Major Lesson Plan - Doctrine Seizure
Target Audience: Law Enforcement personnel who may be faced with the task of plain view doctrine seizure
Objective: Provide officers with essential knowledge of the law relating to plain view
Format: Roll-call/ supervisory training.
Time: Five to ten minutes, but this may be expanded where agency resources allow.
Materials: Law Enforcement Risk Management Legal Update and any agency policy relating to plain view doctrine.
Note: Officers should be encouraged to read the article in this update on “plain view” either before or after this roll-call training.
A police officer was assigned to walk a foot patrol. As he was walking down the sidewalk he observed a potted marijuana plant sitting on the sidewalk. The officer then looked to his left and inside an automobile parked at the curb he observed a second potted marijuana plant. The officer then looked to his right and observed a third potted marijuana plant on the enclosed balcony of a second floor apartment. Which, if any, of these plants may be seized under the plain view doctrine?
The sidewalk: The sidewalk is not an area which is protected by the Fourth Amendment, thus there is no need for an exception to the warrant (which only protects areas where there is an expectation of privacy) requirement in order to seize this plant which would not fall within the protections of the Fourth Amendment.

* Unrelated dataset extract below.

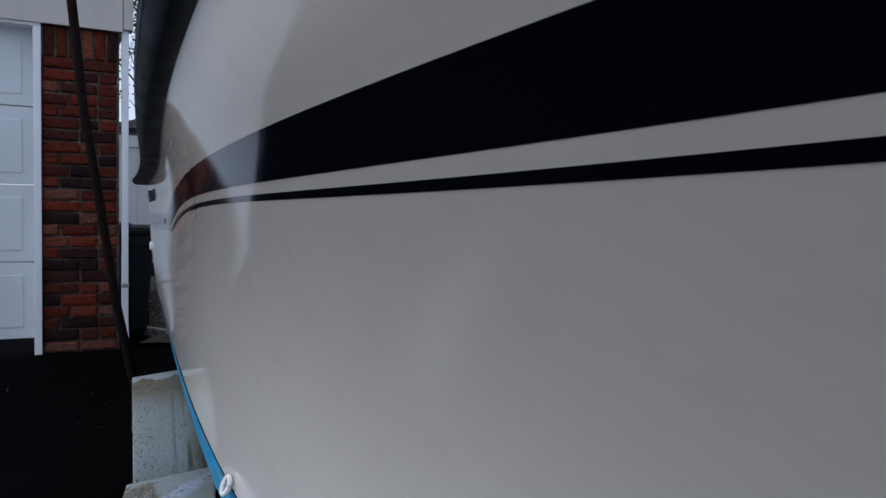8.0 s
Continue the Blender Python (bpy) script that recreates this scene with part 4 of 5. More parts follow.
def build_seat():
    s = thing("helm_chair", "beige upholstered helm seat with a bent chrome back rail", "seat", (-1.35, 2.35, 0.75))
    T = Matrix.Translation((1.35, -2.35, -0.75))
    back = [(-1.46, 1.46), (-1.48, 1.76), (-1.45, 1.865), (-1.38, 1.895), (-1.28, 1.895), (-1.18, 1.880), (-1.13, 1.850), (-1.11, 1.76), (-1.11, 1.46)]
    ob = part("backrest", fix(mesh_of("backrest", *moved(prism(back, lambda x, z: (x, 2.30, z), lambda x, z: (x, 2.42, z)), T), vinylbeige)), s, "beige padded backrest")
    bv = ob.modifiers.new("soft", "BEVEL")
    bv.width, bv.segments = 0.03, 3
    part("seat_cushion", mesh_of("seat_cushion", *moved(box((-1.56, 2.0, 1.22), (-1.12, 2.45, 1.34), 0.03), T), vinylbeige), s, "beige cushion")
    part("pedestal", mesh_of("pedestal", *moved(lathe([(0.14, 0), (0.06, 0.03), (0.05, 0.60), (0.12, 0.66)], 16, Matrix.Translation((-1.37, 2.25, 0.74))), T), whiteplastic, True), s, "white pedestal")
    rail = smooth_path([(-1.56, 2.22, 1.46), (-1.55, 2.22, 1.57), (-1.49, 2.22, 1.68), (-1.39, 2.22, 1.765), (-1.26, 2.22, 1.815), (-1.13, 2.22, 1.82), (-1.04, 2.22, 1.80)], 6)
    part("back_rail", mesh_of("back_rail", *moved(tube(rail, 0.013, 12), T), steel, True), s, "bent chrome rail")
    rail2 = [(x + 0.02, y + 0.03, z - 0.05) for x, y, z in rail]
    part("rail_padding", mesh_of("rail_padding", *moved(tube(rail2, 0.022, 12), T), vinylbeige, True), s, "padded rail sleeve")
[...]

The automobile: The “plain view” doctrine requires that the officer be “lawfully present” in an area protected by the Fourth Amendment. The officer in this case does not have lawful presence inside the automobile, thus the plain view doctrine will not justify the seizure of this plant. The officer may use his observation of the plant to establish probable cause to believe the auto contains contraband and then seize the plant under the “motor vehicle” exception to the warrant requirement.
The balcony: The balcony is no different from a home; there are only three ways in (to gain lawful presence): Consent, warrant or exigency. The officer’s observation does provide the probable cause necessary to obtain a search warrant, but as with any other residence entry, probable cause without a warrant exigency or consent will not justify an entry.
It is important to recognize that officers cannot make any “further intrusion” beyond their lawful intrusion, to recognize the item as evidence or to seize the item. In Arizona v. Hicks, officers who had responded to a shots fired call lawfully entered an apartment. While present, the officers observed electronics equipment which appeared out of place. One of the officers moved a VCR in order to locate its serial number. A subsequent check of the serial number revealed that the VCR was stolen. The United States Supreme Court held that the officer’s slight movement of the VCR in order to obtain its serial number amounted to an unjustified “further intrusion” and as such invalidated the plain view doctrine seizure.